In this sense, China needs to narrow the preferential treatments granted to foreign firms. It is necessary to gradually adopt an "FDI shift strategy," meaning steadily removing the distortions created by FDI and alleviating the reliance of China's GDP growth on the FIEs.

 

Meanwhile, China needs to complement the "FDI shift strategy" with an active "domestic investment promotion strategy," meaning effectively broadening the market entries of domestic non-SOEs and improving their competition environment so that domestic entrepreneurship can grow faster.

 

If the goal is to attract FDI so as to introduce advanced technology, improve management and expand markets, a direct indication of its success would be the following - more and more private Chinese owned spin-offs of FIEs are capable of competing with these FIEs in China as well as in global markets.

 

As to the impacts of preferential treatments, some studies show tax incentives play a role in FDI distribution among different regions in China.

 

However, most studies on global FDI flows in general, and those to China in particular have demonstrated preferential treatments only play a minor role in multinational companies' location decisions of their overseas investment.

 

In a survey conducted by the World Economic Forum in 2001, 1,200 companies in 76 countries with overseas direct investment were asked to rank the most important factors for their investment decisions.

 

The first result was that firms tend to invest in open competitive markets.
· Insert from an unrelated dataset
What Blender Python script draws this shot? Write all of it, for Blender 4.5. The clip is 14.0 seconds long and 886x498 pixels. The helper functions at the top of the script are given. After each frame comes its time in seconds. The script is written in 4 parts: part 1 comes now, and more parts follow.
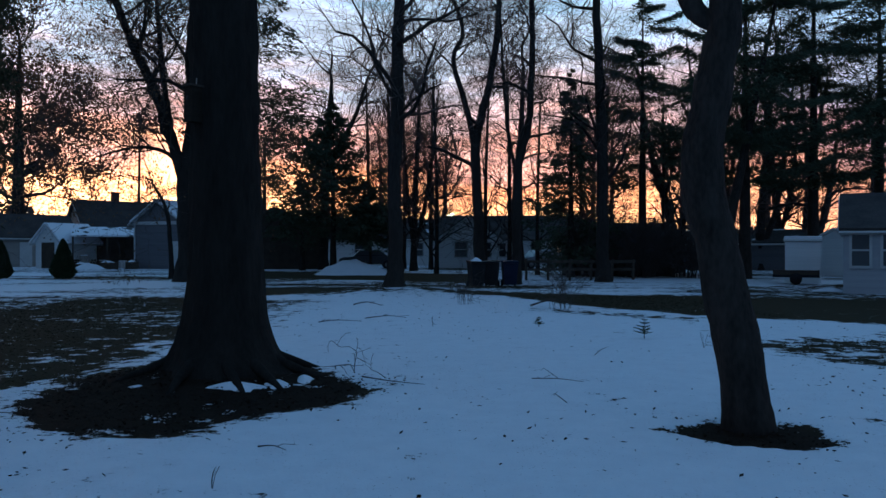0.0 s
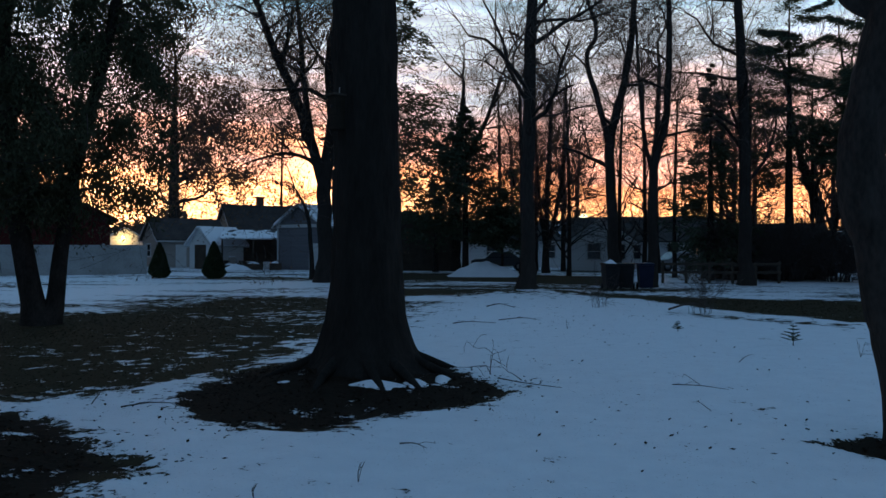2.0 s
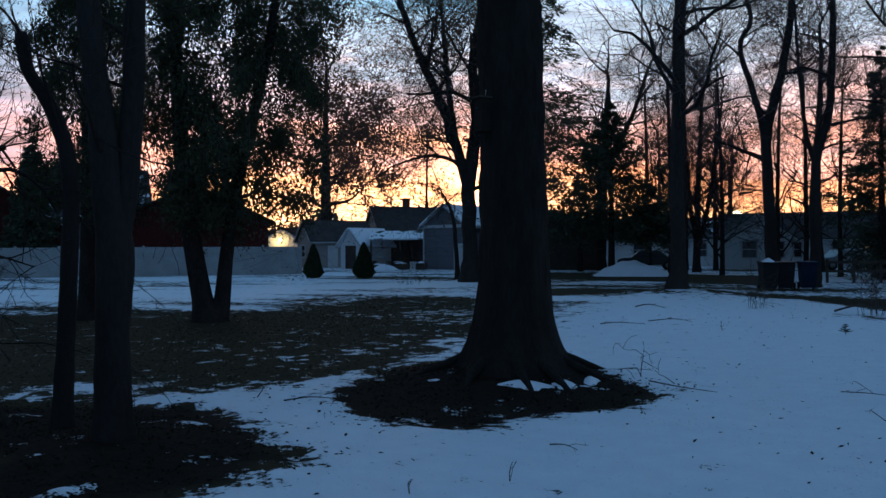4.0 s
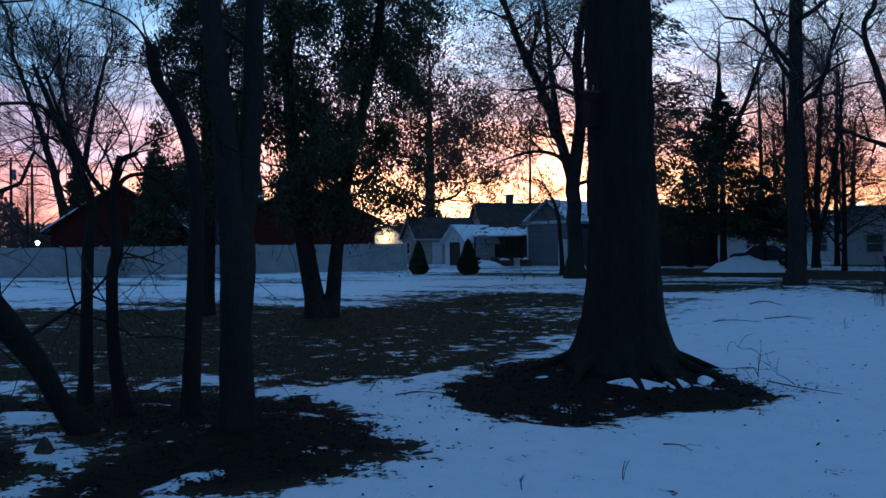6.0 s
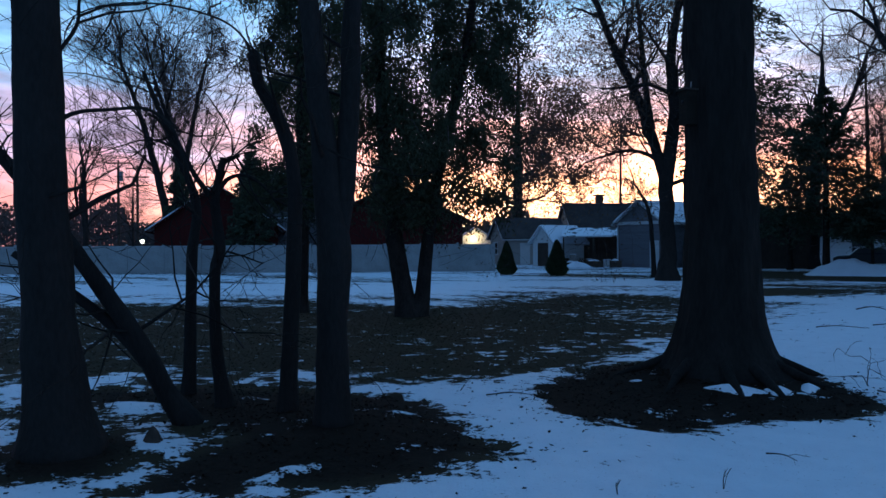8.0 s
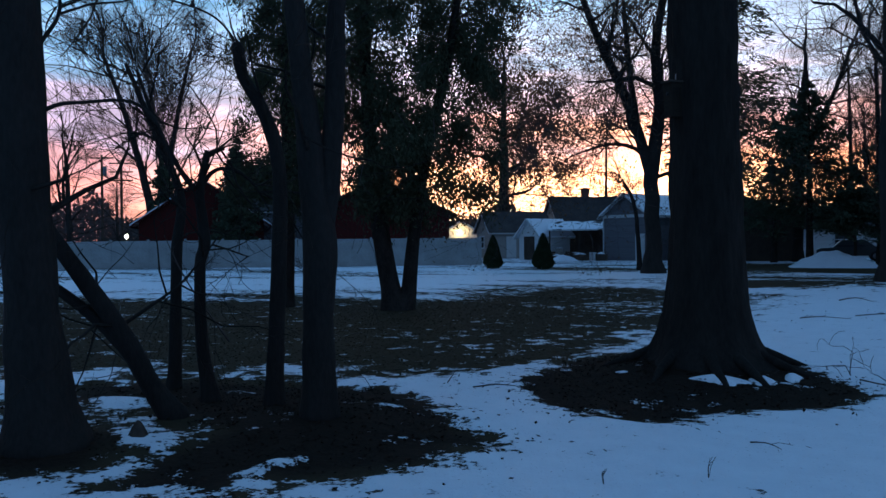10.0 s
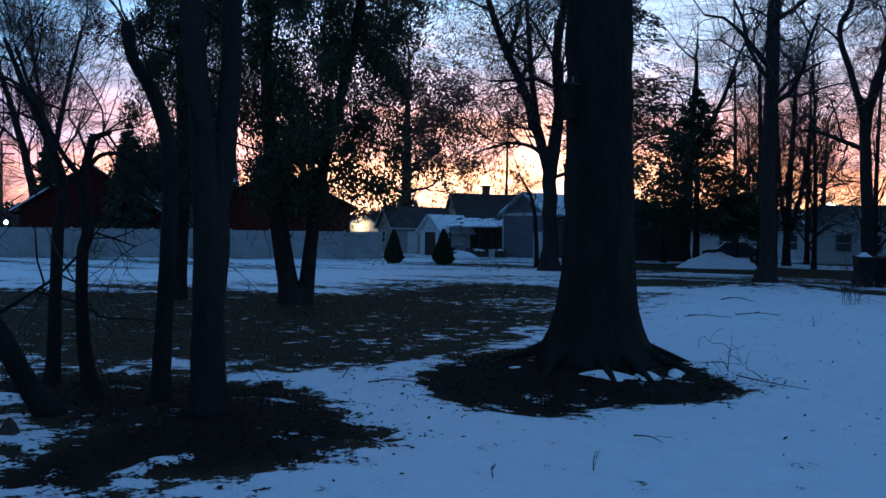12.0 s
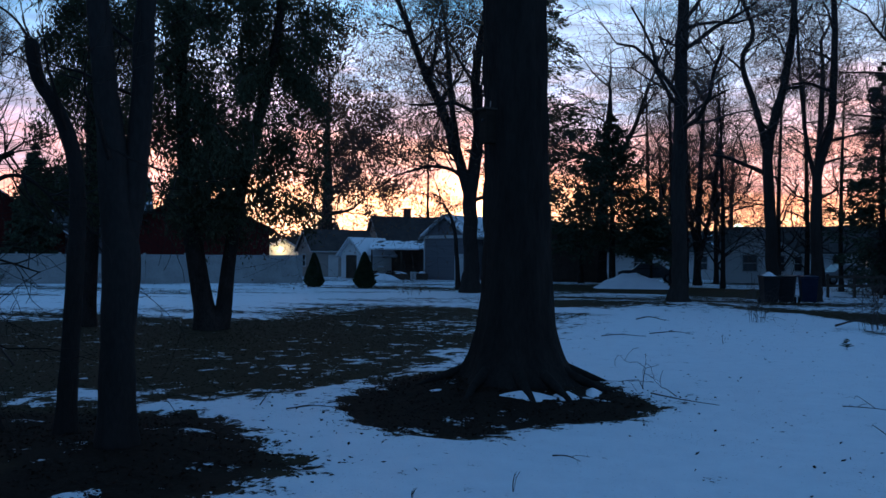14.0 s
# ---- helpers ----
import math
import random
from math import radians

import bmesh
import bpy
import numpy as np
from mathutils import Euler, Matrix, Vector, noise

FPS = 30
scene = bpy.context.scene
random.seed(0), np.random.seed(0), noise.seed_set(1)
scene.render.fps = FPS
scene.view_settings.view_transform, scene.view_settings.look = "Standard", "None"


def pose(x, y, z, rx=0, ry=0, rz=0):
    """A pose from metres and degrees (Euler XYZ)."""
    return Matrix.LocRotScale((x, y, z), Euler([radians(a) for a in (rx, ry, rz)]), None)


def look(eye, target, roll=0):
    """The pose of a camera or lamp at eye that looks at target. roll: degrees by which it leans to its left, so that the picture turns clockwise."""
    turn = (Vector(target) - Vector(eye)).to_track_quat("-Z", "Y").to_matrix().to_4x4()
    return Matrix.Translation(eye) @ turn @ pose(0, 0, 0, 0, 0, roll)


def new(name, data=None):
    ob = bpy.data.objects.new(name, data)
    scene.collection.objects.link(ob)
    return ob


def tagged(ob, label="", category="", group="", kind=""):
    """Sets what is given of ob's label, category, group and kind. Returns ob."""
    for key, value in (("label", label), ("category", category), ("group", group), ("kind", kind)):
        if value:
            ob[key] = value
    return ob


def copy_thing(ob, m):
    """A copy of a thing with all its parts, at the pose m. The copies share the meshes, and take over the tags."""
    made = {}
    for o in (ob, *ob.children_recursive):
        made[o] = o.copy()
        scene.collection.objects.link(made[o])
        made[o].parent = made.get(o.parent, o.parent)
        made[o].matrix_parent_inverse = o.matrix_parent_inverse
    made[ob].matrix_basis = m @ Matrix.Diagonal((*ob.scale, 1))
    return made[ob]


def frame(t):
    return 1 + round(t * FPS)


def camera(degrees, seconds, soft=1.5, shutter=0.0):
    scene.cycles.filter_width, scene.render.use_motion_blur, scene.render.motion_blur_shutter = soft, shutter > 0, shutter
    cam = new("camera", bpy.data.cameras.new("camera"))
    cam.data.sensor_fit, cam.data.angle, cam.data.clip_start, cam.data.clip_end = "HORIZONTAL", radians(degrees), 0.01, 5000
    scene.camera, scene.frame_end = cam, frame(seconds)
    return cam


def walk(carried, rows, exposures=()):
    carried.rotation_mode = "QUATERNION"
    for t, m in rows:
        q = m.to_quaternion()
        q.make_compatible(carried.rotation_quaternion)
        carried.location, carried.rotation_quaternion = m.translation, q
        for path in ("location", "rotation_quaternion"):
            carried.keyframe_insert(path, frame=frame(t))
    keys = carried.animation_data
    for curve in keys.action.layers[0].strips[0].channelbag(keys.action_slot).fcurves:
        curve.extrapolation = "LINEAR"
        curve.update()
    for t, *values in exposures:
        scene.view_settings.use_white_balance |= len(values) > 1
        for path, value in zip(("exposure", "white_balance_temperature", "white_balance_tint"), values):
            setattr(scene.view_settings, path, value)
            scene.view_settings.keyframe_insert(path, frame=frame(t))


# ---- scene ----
cam = camera(57.8, 14.0)
PATH = [
    (0, (0.0, 0.0, 1.579), (0.0, 2.0, 1.576), 0.1),
    (0.5, (-0.011, -0.006, 1.587), (-0.067, 1.994, 1.591), 0.2),
    (1, (-0.024, -0.018, 1.59), (-0.133, 1.979, 1.604), 0.2),
    (1.5, (-0.039, -0.015, 1.59), (-0.242, 1.974, 1.603), 0.1),
    (2, (-0.057, -0.048, 1.586), (-0.381, 1.926, 1.587), 0.1),
    (2.5, (-0.07, -0.058, 1.589), (-0.497, 1.895, 1.584), -0.0),
    (3, (-0.072, -0.083, 1.595), (-0.588, 1.85, 1.587), -0.1),
    (3.5, (-0.081, -0.09, 1.598), (-0.676, 1.82, 1.594), -0.2),
    (6, (-0.113, -0.169, 1.612), (-1.018, 1.615, 1.605), -0.7),
    (6.5, (-0.128, -0.173, 1.609), (-1.072, 1.59, 1.599), -0.6),
    (7, (-0.138, -0.191, 1.615), (-1.119, 1.552, 1.614), -0.4),
    (7.5, (-0.154, -0.195, 1.609), (-1.191, 1.515, 1.611), -0.3),
    (7.7, (-0.158, -0.197, 1.613), (-1.221, 1.497, 1.612), -0.3),
    (8.75, (-0.158, -0.198, 1.603), (-1.276, 1.46, 1.597), -0.5),
    (9.8, (-0.157, -0.199, 1.594), (-1.237, 1.485, 1.578), -0.6),
    (10, (-0.156, -0.195, 1.593), (-1.22, 1.498, 1.574), -0.6),
    (10.5, (-0.16, -0.193, 1.59), (-1.191, 1.52, 1.568), -0.4),
    (11, (-0.152, -0.189, 1.592), (-1.135, 1.552, 1.557), -0.2),
    (11.5, (-0.146, -0.172, 1.592), (-1.066, 1.603, 1.548), 0.3),
    (12, (-0.134, -0.153, 1.594), (-0.983, 1.658, 1.562), 0.7),
    (12.5, (-0.119, -0.15, 1.595), (-0.911, 1.686, 1.57), 0.9),
    (13, (-0.122, -0.136, 1.591), (-0.883, 1.713, 1.578), 1.0),
    (13.5, (-0.118, -0.159, 1.6), (-0.853, 1.702, 1.598), 0.8),
    (14, (-0.115, -0.142, 1.599), (-0.784, 1.742, 1.625), 0.3),
]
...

Having a highly competitive domestic market does not prevent potential multinational companies from entering. Instead, most foreign investors prefer to invest in such an environment where more free entry and competition signals more market access and sound market infrastructure.

 

The major determinants are:

 

an ability to repatriate capital and remit profits;

 

predictability and reliability of government policies;

 

access to local markets;

 

ability to enforce contracts; and

 

size of local market.

 

Therefore, companies pay special attention to sound legal and policy environments and access to a sizable market.

 

The other important factors include good employment policies and productivity, proximity to target markets, and high quality transport and communications infrastructure.

 

These mainly relate to physical infrastructure and production input. Human resources normally have a higher rating compared to other areas.

 

Traditional measures for attracting foreign investment have become much less important. Tax holidays and other incentives, low labour cost, investment incentives like grants, cheap credits or government-sponsored training or presence of export zone and export incentives, have ranked at the bottom of the list. These areas are often the focus of governmental FDI promotion policies, and once were treated as critical components to attract foreign investment.

 

Interestingly, multinational companies have gradually shifted their attention to market access and market supporting legal/policy environment instead of external incentives provided by the local governments. These findings should remind us to re-evaluate FDI promotion policies.

 

To many market-seeking foreign investors, preferential treatments are not the dominant factor for their investment, anyway. They are not a sustainable winning strategy for attracting efficiency-seeking FDI as well.

 

It is imperative for China to create an open and fair competition environment for all firms, domestic and foreign alike, in order to cultivate the growth of its own versions of GE, SONY, Giorgio Armani, McDonalds or Goldman Sachs - not necessarily those providing the same goods or services, but brands with unique market niches.

 

As China strives to build up a rule-based market economy that respects policy transparency, protects intellectual property rights and upholds fair competition, it will thus upgrade its advantages in attracting FDI.

 

FDI structures will be shaped by the new instruments and round-tripping FDIs is apt to decline and disappear eventually, reducing China's FDI figures statistically. That in itself may relieve other countries' concerns though the magnitude may be hard to detect in the short term.

 

Finally, a word of caution has to be placed on striking a balance between phasing in new institutions and phasing out distorted preferential treatments. Both measures must be pursued with the same strength in order to avoid dislocation of policy space.